Sans aller à une abrogation complète de la kafala, il prévoit de multiples améliorations, dont celle d’interdire la confiscation du passeport ou la possibilité pour un étranger de quitter le Qatar au bout de 72 heures en l’absence d’opposition formelle de son employeur (à ce jour, sans accord de l’employeur, le travailleur étranger ne peut quitter l’émirat). De même, un salarié étranger pourra changer d’employeur au terme de son contrat, ce qui devrait diminuer le nombre de cas où le migrant n’a d’autres choix que de rester de manière illégale sur le territoire qatari. Pour qui connaît la situation des travailleurs étrangers au Qatar mais aussi dans les autres pays du Golfe — lesquels demeurent curieusement épargnés par les critiques de la communauté internationale sur ces sujets —, les progrès sont incontestables, d’autant que l’émirat, contrairement à ses voisins, a ouvert ses portes aux organisations humanitaires et syndicales internationales. Pour autant, il est évident qu’ils ne vont pas satisfaire les partisans d’une abrogation pure et simple de la kafala. Et ces derniers ont beau jeu de relever que sa réforme, promise pour 2015, tarde à être confirmée dans les faits.

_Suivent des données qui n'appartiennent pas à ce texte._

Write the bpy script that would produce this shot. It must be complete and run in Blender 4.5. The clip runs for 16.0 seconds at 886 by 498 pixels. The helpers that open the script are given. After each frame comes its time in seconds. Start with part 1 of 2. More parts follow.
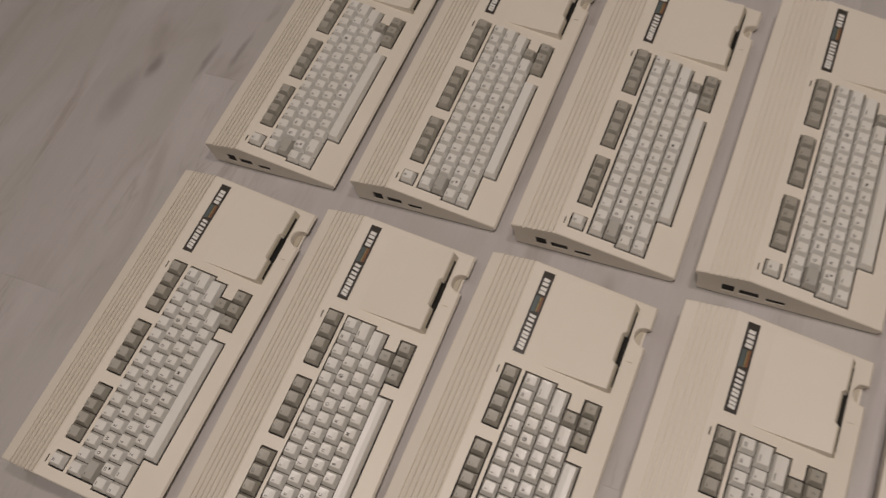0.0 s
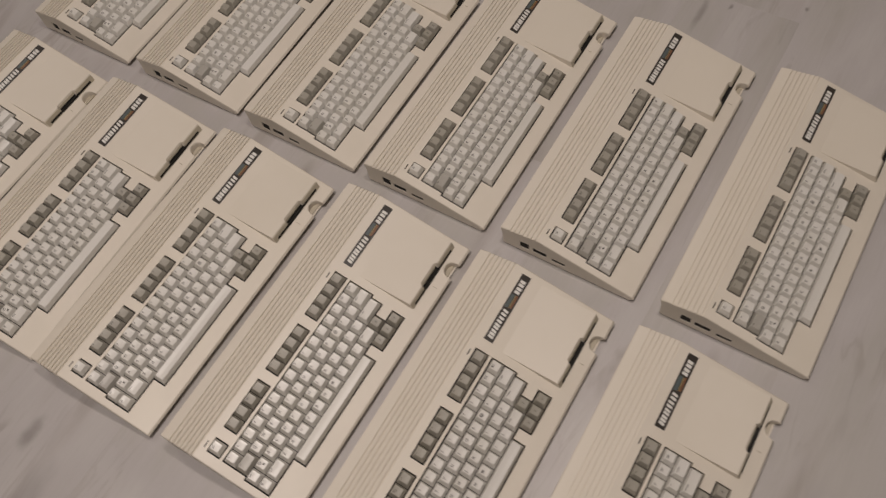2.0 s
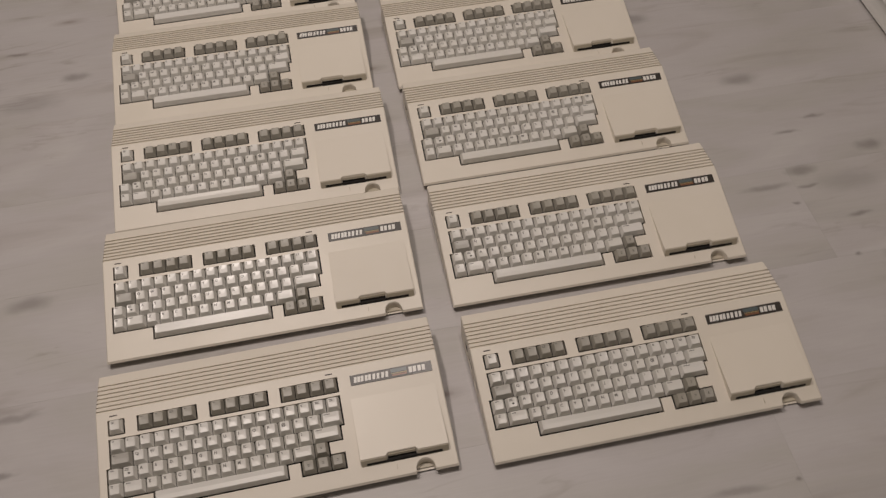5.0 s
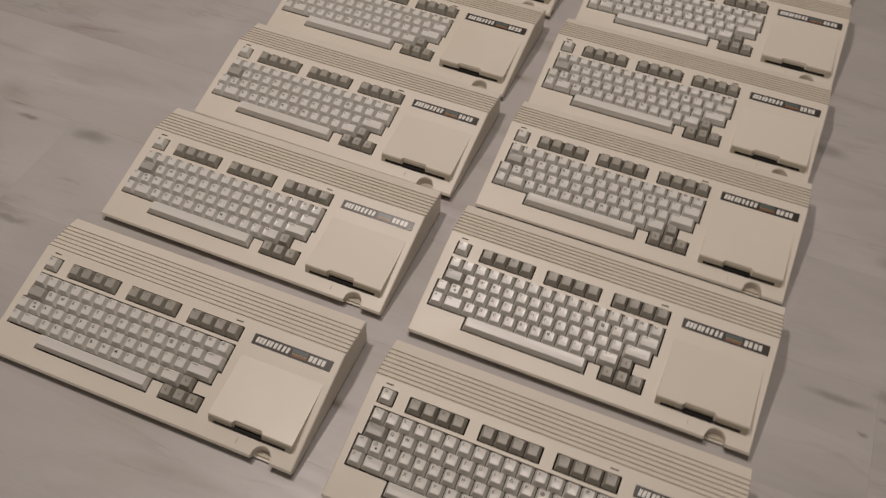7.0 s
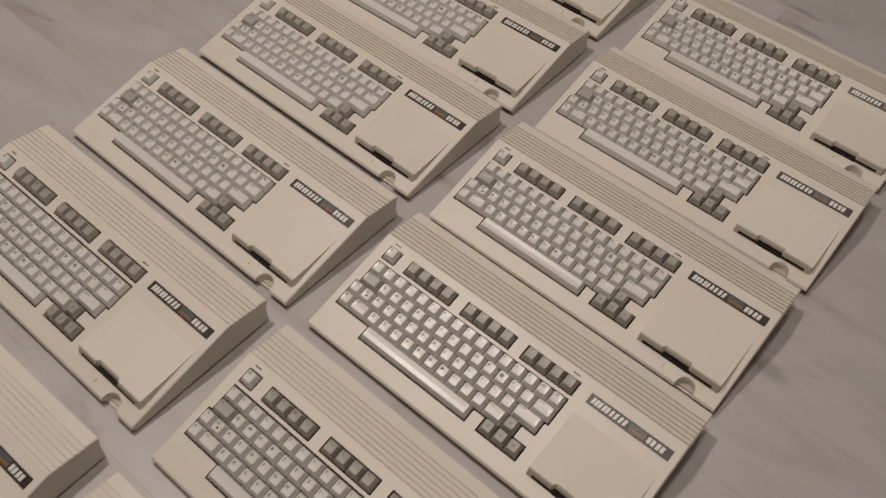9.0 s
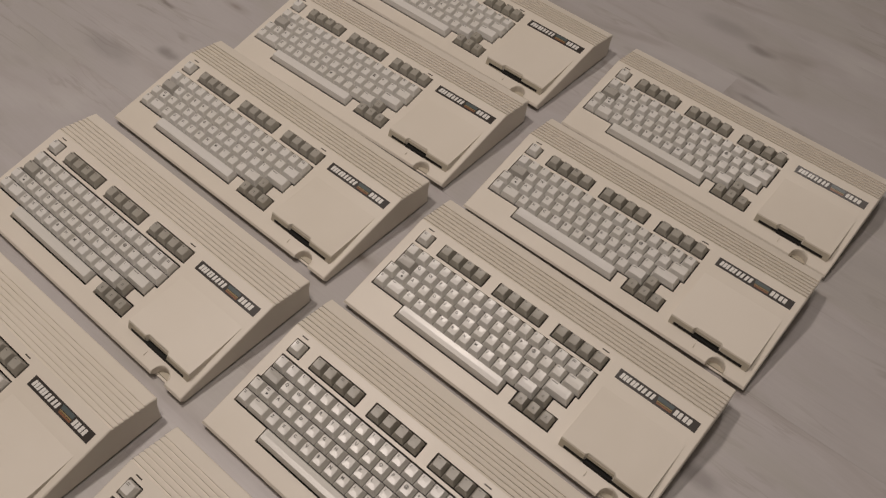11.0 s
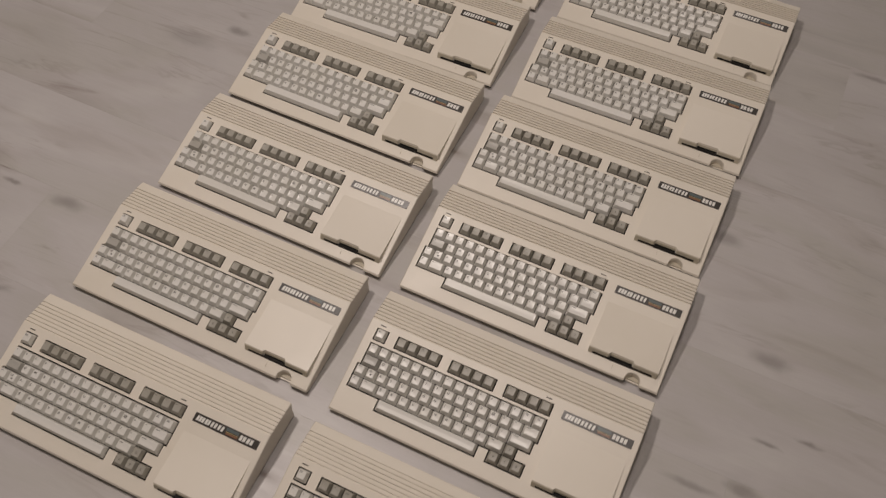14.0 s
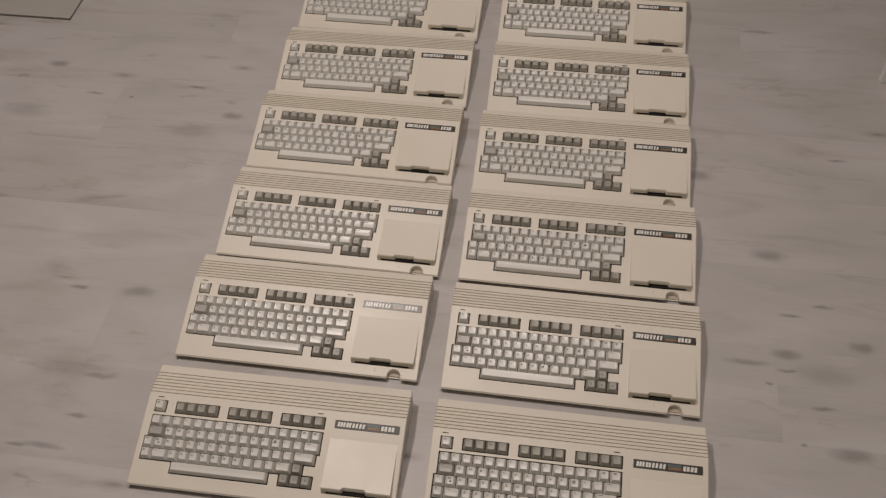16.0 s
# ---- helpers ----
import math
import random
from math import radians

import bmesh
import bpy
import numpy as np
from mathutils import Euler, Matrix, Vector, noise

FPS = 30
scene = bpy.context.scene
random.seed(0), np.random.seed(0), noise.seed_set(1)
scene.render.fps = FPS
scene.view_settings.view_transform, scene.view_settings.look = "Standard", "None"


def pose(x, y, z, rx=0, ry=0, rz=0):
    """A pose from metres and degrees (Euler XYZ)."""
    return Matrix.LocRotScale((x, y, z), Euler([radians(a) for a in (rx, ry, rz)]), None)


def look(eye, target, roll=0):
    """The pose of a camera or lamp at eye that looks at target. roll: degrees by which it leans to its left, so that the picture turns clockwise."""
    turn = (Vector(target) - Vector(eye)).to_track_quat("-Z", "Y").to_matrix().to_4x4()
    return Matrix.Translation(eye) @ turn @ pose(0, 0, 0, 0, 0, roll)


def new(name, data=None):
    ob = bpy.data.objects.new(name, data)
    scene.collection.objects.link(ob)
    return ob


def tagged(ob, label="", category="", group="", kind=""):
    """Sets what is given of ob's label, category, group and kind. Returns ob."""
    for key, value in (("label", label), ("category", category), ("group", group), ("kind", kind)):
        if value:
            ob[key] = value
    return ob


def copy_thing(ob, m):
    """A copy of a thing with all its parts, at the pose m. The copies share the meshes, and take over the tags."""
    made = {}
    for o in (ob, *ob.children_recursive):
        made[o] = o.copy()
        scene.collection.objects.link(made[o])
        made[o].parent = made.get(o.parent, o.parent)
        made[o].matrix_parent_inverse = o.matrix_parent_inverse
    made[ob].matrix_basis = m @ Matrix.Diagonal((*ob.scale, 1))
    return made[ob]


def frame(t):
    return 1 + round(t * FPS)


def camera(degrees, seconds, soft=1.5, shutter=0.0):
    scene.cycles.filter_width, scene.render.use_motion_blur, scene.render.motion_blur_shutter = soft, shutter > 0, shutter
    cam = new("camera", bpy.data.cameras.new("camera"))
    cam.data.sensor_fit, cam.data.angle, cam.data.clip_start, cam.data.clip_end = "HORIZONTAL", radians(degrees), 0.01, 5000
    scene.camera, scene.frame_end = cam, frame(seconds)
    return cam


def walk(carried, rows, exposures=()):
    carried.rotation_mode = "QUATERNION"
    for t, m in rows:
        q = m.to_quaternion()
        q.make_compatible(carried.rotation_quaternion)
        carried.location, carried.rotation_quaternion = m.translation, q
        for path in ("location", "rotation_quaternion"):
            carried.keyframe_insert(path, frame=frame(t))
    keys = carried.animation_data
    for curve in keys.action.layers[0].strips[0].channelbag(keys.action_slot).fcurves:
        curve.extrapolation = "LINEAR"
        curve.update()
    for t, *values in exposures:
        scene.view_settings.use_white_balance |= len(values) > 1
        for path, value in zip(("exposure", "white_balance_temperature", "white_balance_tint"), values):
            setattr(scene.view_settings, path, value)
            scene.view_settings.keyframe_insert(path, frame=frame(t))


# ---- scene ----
cam = camera(53.98, 16.0, soft=1.25, shutter=0.3)
PATH = [
    (0, (-0.0126, 0.6451, 1.0074), (0.5944, 1.1634, -0.2626), -20.52),
    (0.5, (-0.0305, 0.5746, 1.0881), (0.5898, 1.0207, -0.2027), -16.00),
    (1, (-0.0439, 0.4200, 1.1593), (0.5324, 0.8453, -0.1586), -13.89),
    (1.5, (-0.0567, 0.2665, 1.1540), (0.5152, 0.7396, -0.1495), -13.74),
    (2, (-0.0351, 0.1276, 1.1663), (0.5166, 0.6039, -0.1447), -11.37),
    (2.5, (-0.0256, -0.0281, 1.1913), (0.4882, 0.5206, -0.1068), -10.97),
    (3, (0.0129, -0.2256, 1.1821), (0.4379, 0.3940, -0.1161), -10.33),
    (3.5, (0.1089, -0.3242, 1.1598), (0.5082, 0.3506, -0.1189), -6.99),
    (4, (0.1924, -0.3932, 1.1703), (0.5374, 0.3437, -0.0899), -5.95),
    (4.2, (0.2266, -0.4405, 1.1609), (0.5427, 0.3405, -0.0801), -4.27),
    (6.3, (0.6597, -0.4052, 1.0297), (0.4967, 0.5045, -0.1517), -1.40),
    (6.5, (0.7104, -0.3930, 1.0227), (0.4952, 0.5089, -0.1564), -0.11),
    (7, (0.7967, -0.3238, 1.0040), (0.4444, 0.5437, -0.1679), 0.97),
    (7.5, (0.8574, -0.1974, 0.9973), (0.4089, 0.6404, -0.1632), 1.07),
    (8, (0.9078, -0.0951, 0.9853), (0.4284, 0.7016, -0.1918), 1.35),
    (8.5, (0.9636, 0.0226, 0.9708), (0.4402, 0.7645, -0.2232), 3.33),
    (9, (1.0012, 0.1266, 0.9604), (0.4522, 0.8654, -0.2241), 4.43),
    (9.5, (1.0107, 0.2122, 0.9522), (0.4948, 0.9614, -0.2405), 5.64),
    (10, (1.0063, 0.2581, 0.9469), (0.4497, 1.0299, -0.2126), 5.02),
    (10.2, (1.0060, 0.2710, 0.9456), (0.4356, 1.0567, -0.1978), 5.05),
    (12.3, (1.0032, 0.2710, 1.0923), (0.4950, 0.9695, -0.1340), 7.72),
    (12.5, (0.9960, 0.2400, 1.1368), (0.5074, 0.9067, -0.1149), 7.68),
    (13, (0.9542, 0.1164, 1.2180), (0.5289, 0.8153, -0.0393), 6.83),
    (13.5, (0.9155, -0.0088, 1.2634), (0.5407, 0.7032, -0.0026), 2.98),
    (14, (0.8912, -0.1453, 1.3082), (0.5537, 0.5904, 0.0453), 0.76),
    (14.5, (0.8766, -0.2409, 1.3449), (0.5821, 0.5189, 0.0856), 0.85),
    (15, (0.8357, -0.3324, 1.3807), (0.5570, 0.4624, 0.1394), 1.66),
    (15.5, (0.7173, -0.4417, 1.4042), (0.4698, 0.4202, 0.2018), -2.83),
    (16, (0.6559, -0.4991, 1.4165), (0.4982, 0.4100, 0.2338), -2.40),
]
walk(cam, [(t, look(eye, target, roll)) for t, eye, target, roll in PATH])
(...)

« Nous comprenons cette impatience mais il est important que nous avancions à notre rythme », insiste Abdallah Salah Moubarak Al-Khulaifi. « La croissance économique au Qatar est importante, cela génère d’importants besoins pour les opérateurs économiques. Il nous faut sans cesse nous y adapter tout en améliorant les conditions d’accueil des travailleurs étrangers cela d’autant que nous nous attendons à un afflux record pour la période 2016-2018. Nos lois sont en passe d’être modifiées et nous allons consentir beaucoup d’efforts pour que ces travailleurs soient informés, sur place ou chez eux, de leurs droits. »

En novembre prochain, les regards seront donc de nouveau braqués sur le Qatar dans l’attente de la mise en place effective du système de protection des salaires en attendant une réforme de la kafala qui demeure incontournable.